Since her appointment in 2021, Governor-General Mary Simon has taken 324 hours of private French lessons.Justin Tang/The Canadian Press
When King Charles III opened Canada’s Parliament in May, the head of state delivered the Speech from the Throne in equal parts in French and English, at ease in both of this country’s official languages. Unfortunately, that is still not something the King’s official representative can do, despite receiving hundreds of hours of language training since 2021.
Former prime minister Justin Trudeau’s appointment of Mary Simon as Canada’s first Inuk Governor-General was rightly celebrated as an important step in the country’s journey toward reconciliation with its Indigenous peoples. Most francophone Canadians were willing to give her the benefit of the doubt as she undertook learning French as a third language after her native Inuktitut and English. Their patience has been severely tested.
More than four years and 324 hours of private lessons later, Ms. Simon has made little observable progress in French, further undermining Quebeckers’ support for an institution – the monarchy – in a province where it was already very unpopular. Canadian taxpayers have forked out more than $52,000 and counting on French tutorials for Ms. Simon. With less than a year left in her five-year mandate, it is worth asking whether the money has been well spent.
At least Ms. Simon did not have the gall to bill taxpayers $22,000 for two summer trips to Vancouver for language training. That, we learned this week, is what Quebec Senator Amina Gerba did, bringing along her husband on all-expenses-paid trips to the West Coast in 2023 and 2024. While there, the Gerbas received 40 hours of English lessons over 10 days. The couple travelled in business class and racked up expenses of more than $2,000 a day.

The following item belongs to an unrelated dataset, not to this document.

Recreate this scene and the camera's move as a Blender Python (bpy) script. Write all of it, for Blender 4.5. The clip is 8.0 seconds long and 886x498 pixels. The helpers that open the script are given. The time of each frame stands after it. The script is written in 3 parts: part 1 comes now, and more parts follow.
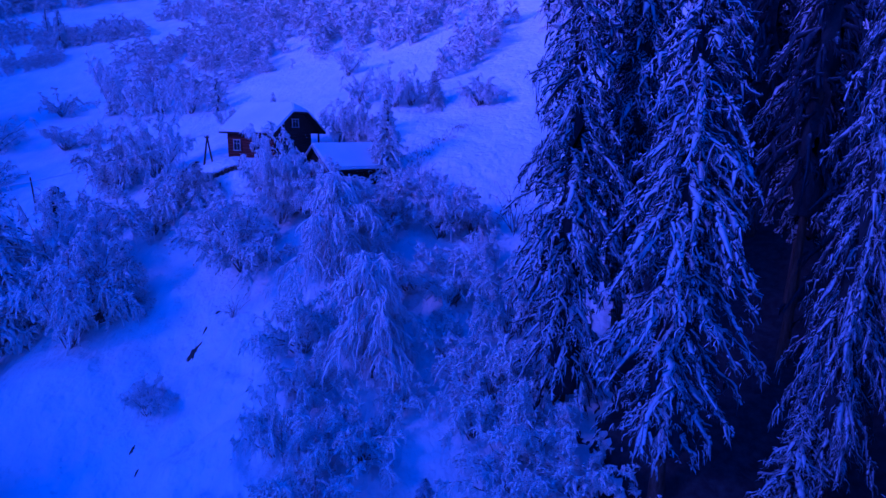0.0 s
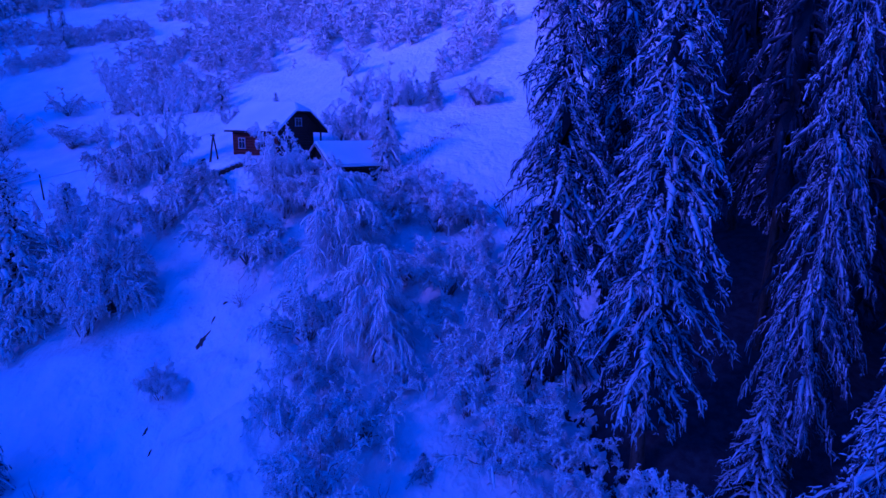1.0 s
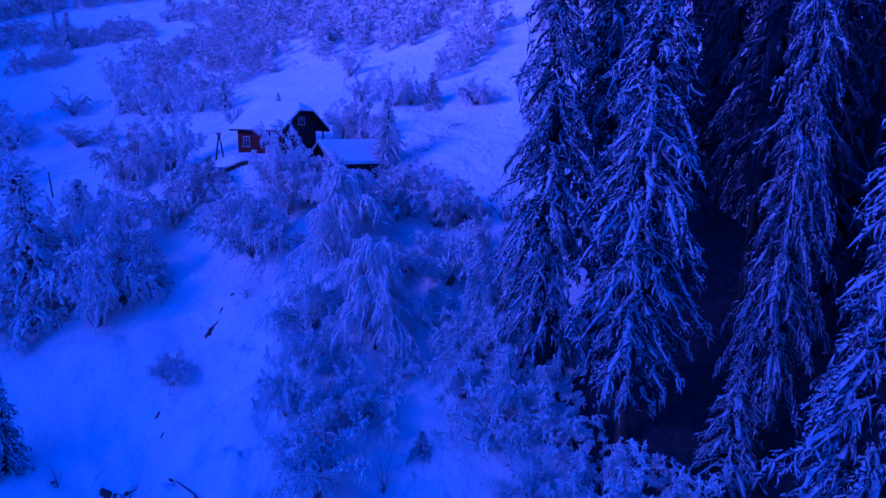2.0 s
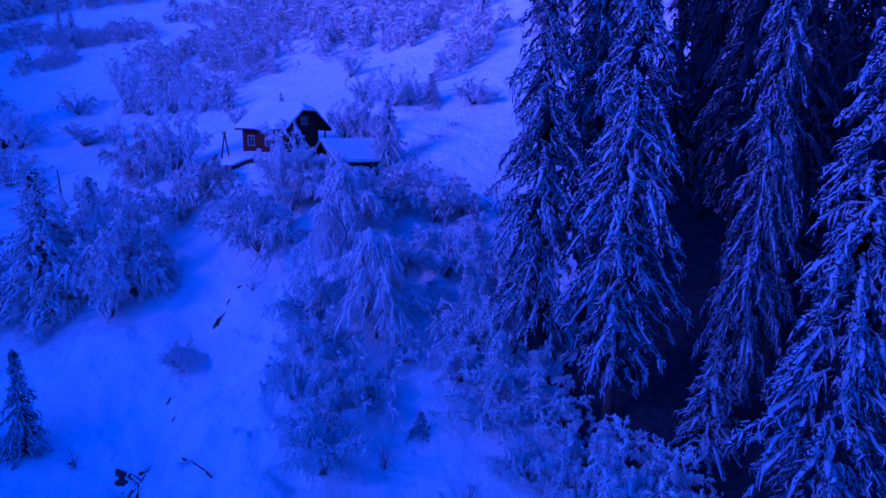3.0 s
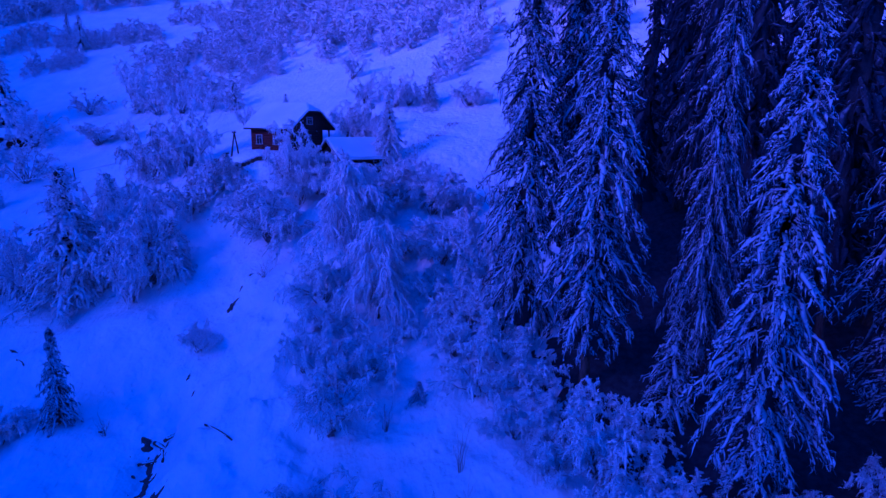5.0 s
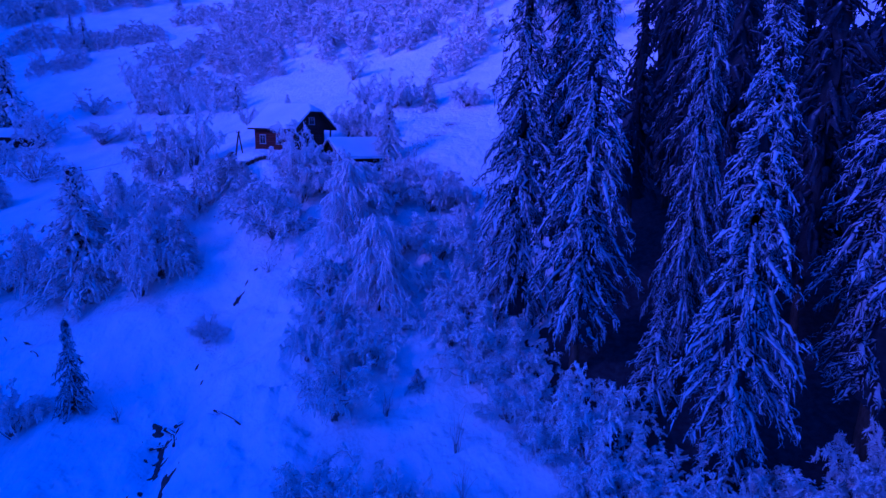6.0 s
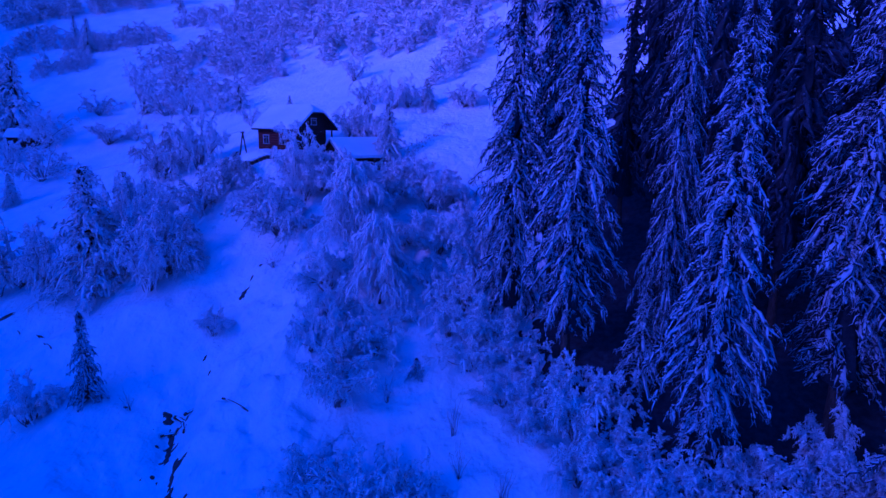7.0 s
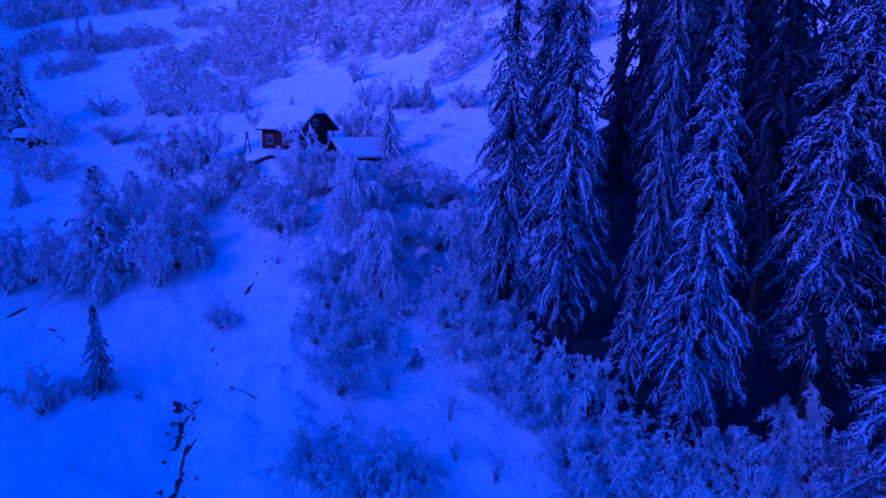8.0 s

The annals of official-language training are filled with stories such as these since the adoption of the Official Languages Act by Pierre Trudeau’s government sought to raise the standards for bilingualism in federal institutions. The lofty goal then was to ensure that a federal Parliament and public service that operated mainly in English provided “equality of status” for French. Bilingualism became a requirement – in practice, if not in law – for upper-level positions in government, creating a huge incentive for language training, and countless opportunities for public servants, MPs and senators to disappear for weeks on end for all-expenses-paid immersions in one or the other solitude to “learn” French or English.
How much learning actually goes on under the auspices of “language training” remains a mystery. Prior to 2012, most language training was done through the Canada School of Public Service. Since then, individual departments are responsible for managing language training, usually contracting out the job to private language schools.
The Treasury Board Secretariat does not keep track of how much departments spend on this endeavour or whether the money is well spent. Thousands of public servants go through language training with poor results, scraping through on bare-minimum language tests only to return to work and forget what little they learned.
For all the bellyaching in parts of Canada about official bilingualism being a sop to Quebec, the truth is that English remains by far the dominant language of work in the public service. According to the 2024 Public Service Employee Survey, only 44 per cent of the 186,000 public servants who participated in the study said they held positions in which bilingualism was a requirement for the job. Fully 41 per cent said their positions required only English-language skills, while just 3 per cent said their job required only French skills.
The inability of francophone public servants to work in their mother tongue has long been a source of grievance, as anglophone supervisors with no or shaky abilities in French force francophone employees working under them to adapt accordingly.
Justin Trudeau’s government sought to address this grievance by amending the Official Languages Act in 2023 to raise the bilingual requirements for supervisors in the National Capital region, and parts of Ontario, Quebec and New Brunswick. Instead of attaining an “intermediate” level of French in reading and oral comprehension, supervisors must now be “proficient” in both official languages in those two areas.
The requirements apply to new appointments; existing supervisors who do not meet the new standards were grandfathered in. Even so, about a quarter of public servants who responded to the PSS in 2024 said that a lack of access to language training had affected their career advancement to some extent. Slightly more than half said it had not.
Still, the new requirements will only increase demand for language training for public servants, to the delight of private language schools, not to mention the Canadian tourism industry. After more than five decades, there has got to be a better way to attain the “substantive equality” of French and English in federal institutions that the Official Language Act seeks to achieve.